**Do this**:
Count the lines containing "with". Give the number alone.
+++ Data +++
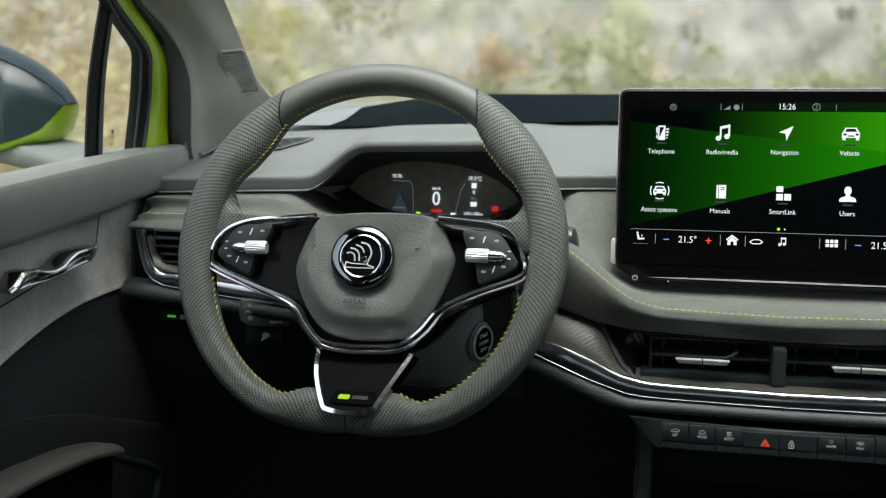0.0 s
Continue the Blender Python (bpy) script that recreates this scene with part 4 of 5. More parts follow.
def door(s):
    side = "driver" if s < 0 else "passenger"
    d = thing("car_door", "grey door trim with chrome handle and black mesh, %s side" % side, "car door", "front doors")
    ys = [float(v) for v in np.linspace(1.105, 0.2, 30)]
    def sec(y, pts):
        return [Vector((s * x, y, z)) for x, z in pts]
    rise = lambda y: 0.004 * (1.05 - y)
    rows = []
    for y in ys:
        k, f = step(0, 1, (1.09 - y) / 0.2), step(0.94, 1.07, y)
        xi = mix(0.690, 0.673, f)
        rows.append(sec(y, [(0.775, 1.03), (0.768, 1.056 + rise(y)), (0.760, 1.064 + rise(y)), (0.72, 1.0685 + rise(y)), (xi + 0.010, 1.068 + rise(y)), (xi + 0.004, 1.066 + rise(y)), (xi + 0.001, 1.061 + rise(y)), (xi + 0.001, 1.045), (xi + 0.004, mix(1.030, 1.018, k)), (xi + 0.007, mix(1.026, 1.013, k)), (xi + 0.013, mix(1.022, 1.009, k)), (0.72, mix(1.018, 1.006, k))]))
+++
**Finished exercise**:
2